The call to penance in the Lenten season therefore is more urgent but it is not the only time in the liturgical year we are called to live the penitential life.

What then is penance? In his wonderful post-synodal apostolic exhortation, Reconciliatio et Paenitentia (Reconciliation and Penance), the Pope defines penance as "the inmost change of heart under the influence of the word of God and in the perspective of the Kingdom" (n 4).

All our penitential acts therefore constitute a means - a means to change the stubbornness of the human heart: " But my people did not heed my voice and Israel would not obey, so I left them in their stubbornness of heart to follow their own designs " (Ps 81).

When we pray, when we fast, when we give alms, we do so not for its own sake but so that the whole self becomes a better person before God. This change of heart is effected, John Paul tells us, via God's word.

Lent is therefore an opportunity for us to meditate more intently on God's word. We find this word in the weekday and Sunday readings assigned for the season. All other sources of meditation are secondary to these.

VALUING THE ELDERLY

Meditation on the Lenten readings makes us aware of how much we need to change. This change is first of all personal: we recognise our sins, we ask God to forgive us and for his grace to make us better.

However, it cannot stop there: our conversion must be disposed towards "the perspective of the Kingdom". This means we must not only strive to make ourselves better but make the world a better place.

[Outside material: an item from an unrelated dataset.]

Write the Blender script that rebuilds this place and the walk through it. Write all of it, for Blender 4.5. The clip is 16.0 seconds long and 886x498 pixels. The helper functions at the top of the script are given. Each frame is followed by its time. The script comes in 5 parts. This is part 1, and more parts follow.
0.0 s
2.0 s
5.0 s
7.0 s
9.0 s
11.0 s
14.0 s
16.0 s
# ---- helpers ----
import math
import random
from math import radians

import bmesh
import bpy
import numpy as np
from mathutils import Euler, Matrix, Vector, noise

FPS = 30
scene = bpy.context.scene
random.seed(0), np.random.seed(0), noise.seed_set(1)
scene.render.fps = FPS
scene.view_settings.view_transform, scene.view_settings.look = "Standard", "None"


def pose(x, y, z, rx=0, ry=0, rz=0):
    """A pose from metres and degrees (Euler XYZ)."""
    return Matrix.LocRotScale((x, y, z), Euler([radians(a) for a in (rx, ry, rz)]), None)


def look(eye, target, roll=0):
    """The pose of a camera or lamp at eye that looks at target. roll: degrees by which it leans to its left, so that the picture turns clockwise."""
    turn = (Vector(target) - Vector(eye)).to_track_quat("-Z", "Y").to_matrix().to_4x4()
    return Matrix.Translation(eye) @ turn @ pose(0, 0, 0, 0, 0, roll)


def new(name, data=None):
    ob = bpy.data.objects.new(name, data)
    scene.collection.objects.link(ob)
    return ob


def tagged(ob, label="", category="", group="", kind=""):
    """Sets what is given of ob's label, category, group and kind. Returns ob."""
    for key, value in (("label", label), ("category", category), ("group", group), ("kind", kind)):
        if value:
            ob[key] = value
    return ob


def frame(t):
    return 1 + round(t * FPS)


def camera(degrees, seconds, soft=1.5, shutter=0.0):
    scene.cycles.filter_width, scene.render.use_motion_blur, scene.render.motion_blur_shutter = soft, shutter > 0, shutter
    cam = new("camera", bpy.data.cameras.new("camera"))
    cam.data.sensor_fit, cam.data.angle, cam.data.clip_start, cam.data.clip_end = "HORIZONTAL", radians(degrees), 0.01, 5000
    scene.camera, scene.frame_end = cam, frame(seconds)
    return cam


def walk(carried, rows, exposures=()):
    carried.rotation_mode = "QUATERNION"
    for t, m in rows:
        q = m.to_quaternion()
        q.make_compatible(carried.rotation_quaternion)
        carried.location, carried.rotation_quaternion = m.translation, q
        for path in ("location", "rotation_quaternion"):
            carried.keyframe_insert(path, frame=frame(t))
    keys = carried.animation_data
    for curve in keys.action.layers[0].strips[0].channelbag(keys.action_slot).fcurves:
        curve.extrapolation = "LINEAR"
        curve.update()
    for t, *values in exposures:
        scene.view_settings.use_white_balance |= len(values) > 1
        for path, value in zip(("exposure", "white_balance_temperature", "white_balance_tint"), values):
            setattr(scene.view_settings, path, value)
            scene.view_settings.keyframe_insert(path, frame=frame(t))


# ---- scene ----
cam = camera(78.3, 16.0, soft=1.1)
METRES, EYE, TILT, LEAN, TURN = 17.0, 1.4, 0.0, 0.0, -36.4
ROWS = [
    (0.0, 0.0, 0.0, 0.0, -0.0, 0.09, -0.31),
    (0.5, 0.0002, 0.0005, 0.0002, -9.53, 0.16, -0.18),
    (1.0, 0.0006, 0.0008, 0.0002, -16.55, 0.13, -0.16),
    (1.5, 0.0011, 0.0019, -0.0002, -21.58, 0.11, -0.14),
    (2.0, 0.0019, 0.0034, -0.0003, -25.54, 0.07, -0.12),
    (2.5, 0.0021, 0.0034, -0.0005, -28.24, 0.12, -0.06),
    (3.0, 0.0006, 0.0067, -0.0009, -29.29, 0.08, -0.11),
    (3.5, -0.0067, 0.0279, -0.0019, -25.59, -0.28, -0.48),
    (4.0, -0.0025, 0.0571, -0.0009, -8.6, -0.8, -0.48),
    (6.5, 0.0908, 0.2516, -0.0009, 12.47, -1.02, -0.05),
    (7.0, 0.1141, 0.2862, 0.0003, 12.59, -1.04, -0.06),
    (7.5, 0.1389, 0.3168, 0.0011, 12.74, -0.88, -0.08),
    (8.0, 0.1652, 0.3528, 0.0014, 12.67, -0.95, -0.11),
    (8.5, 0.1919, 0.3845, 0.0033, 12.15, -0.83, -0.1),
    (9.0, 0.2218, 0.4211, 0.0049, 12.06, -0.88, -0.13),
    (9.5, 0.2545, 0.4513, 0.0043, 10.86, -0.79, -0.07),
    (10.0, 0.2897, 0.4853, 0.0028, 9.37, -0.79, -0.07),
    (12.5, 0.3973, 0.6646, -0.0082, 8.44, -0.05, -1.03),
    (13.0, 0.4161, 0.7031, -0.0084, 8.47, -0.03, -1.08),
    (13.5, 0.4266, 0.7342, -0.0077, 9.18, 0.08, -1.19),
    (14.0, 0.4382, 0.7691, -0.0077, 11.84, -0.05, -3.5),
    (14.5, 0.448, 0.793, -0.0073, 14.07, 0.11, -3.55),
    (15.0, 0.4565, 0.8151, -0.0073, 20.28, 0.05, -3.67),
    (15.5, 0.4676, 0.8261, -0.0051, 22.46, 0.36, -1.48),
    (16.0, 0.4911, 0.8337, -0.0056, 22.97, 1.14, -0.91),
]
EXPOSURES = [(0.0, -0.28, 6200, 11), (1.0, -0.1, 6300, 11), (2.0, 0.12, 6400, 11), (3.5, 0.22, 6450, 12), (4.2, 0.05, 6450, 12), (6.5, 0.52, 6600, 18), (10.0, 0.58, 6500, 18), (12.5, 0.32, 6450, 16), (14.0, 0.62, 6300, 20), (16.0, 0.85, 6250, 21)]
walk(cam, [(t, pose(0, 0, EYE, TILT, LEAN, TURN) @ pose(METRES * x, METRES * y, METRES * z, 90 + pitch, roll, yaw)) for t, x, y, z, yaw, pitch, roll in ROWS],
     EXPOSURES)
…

In his Lenten message (see pg 9), the Pope mentions one way in which our penitential spirit can make the world a better place - by valuing the elderly: "It is necessary to raise the awareness in public opinion that the elderly represent, in any case, a resource to be valued. For this reason, economic support and legislative initiatives, which allow them not to be excluded from social life, must be strengthened".

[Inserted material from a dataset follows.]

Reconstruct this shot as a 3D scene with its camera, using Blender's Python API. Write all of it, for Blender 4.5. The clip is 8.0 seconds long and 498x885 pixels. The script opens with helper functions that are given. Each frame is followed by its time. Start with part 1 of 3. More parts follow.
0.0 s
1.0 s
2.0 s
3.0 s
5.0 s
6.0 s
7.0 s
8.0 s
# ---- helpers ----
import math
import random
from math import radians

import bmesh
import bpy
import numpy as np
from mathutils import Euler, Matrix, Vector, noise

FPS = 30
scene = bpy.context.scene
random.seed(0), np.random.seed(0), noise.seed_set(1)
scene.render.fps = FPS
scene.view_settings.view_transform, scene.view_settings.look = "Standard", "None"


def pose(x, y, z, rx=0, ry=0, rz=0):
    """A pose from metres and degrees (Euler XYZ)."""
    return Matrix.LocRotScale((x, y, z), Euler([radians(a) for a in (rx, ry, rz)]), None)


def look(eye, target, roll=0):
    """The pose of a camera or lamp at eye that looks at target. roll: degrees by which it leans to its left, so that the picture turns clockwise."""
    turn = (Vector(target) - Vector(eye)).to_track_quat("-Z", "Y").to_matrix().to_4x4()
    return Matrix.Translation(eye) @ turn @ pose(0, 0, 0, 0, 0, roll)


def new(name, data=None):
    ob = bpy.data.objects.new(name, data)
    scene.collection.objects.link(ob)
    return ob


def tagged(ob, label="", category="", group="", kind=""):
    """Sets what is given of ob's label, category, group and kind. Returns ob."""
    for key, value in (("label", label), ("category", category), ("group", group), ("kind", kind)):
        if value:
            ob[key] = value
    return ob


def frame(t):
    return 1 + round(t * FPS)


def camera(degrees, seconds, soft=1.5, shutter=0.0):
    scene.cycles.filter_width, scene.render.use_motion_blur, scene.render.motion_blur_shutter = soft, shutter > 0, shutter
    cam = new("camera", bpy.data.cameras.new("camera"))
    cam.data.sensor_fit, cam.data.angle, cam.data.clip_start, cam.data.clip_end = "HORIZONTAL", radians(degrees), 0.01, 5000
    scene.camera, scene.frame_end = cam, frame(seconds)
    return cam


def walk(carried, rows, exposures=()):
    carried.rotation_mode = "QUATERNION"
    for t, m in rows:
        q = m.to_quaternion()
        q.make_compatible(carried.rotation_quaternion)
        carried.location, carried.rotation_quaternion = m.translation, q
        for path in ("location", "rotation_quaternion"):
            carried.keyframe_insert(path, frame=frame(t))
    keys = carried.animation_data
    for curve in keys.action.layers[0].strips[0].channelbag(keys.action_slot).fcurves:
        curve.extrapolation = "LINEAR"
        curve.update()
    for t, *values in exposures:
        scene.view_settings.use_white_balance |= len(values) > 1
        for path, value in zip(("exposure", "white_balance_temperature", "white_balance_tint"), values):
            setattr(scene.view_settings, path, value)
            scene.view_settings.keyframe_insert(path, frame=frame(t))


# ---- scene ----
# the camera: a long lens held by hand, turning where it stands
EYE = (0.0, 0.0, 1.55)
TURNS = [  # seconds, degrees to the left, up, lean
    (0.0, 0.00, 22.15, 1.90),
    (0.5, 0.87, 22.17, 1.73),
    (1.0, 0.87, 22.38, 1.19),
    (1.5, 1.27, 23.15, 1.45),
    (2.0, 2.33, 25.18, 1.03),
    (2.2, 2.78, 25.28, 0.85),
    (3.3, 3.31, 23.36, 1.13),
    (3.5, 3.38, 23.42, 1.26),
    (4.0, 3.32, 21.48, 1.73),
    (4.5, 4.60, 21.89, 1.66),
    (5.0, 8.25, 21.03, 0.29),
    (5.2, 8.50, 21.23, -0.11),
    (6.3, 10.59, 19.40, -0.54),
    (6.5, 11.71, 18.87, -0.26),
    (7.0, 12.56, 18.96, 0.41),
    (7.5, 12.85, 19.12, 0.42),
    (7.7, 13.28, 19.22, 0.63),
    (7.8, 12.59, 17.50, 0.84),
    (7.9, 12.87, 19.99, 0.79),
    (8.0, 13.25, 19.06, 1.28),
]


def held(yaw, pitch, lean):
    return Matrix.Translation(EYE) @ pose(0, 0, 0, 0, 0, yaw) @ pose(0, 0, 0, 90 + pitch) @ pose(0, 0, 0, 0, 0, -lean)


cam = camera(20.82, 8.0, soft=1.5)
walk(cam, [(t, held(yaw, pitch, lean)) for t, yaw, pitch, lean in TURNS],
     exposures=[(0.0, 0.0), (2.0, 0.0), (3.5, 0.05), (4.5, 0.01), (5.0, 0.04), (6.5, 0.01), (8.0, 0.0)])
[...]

We need to heed this message because our elderly citizens, including cultural veterans of the past, are often left to languish in obscurity, poverty and loneliness. Even grandparents whose wisdom is priceless to young children far too easily end up in "old age homes", victims of the nuclear family concept that has never been part of our Caribbean landscape.

In this year of the Eucharist, one of the themes being explored in parishes is the Eucharist as "meal". Jesus used meals as a way of including people, not excluding them. He made them feel they belonged; they were valued.

Let us then, purified by the word and nourished by the Eucharist, start today - " the favourable time " - to make our world an inclusive community.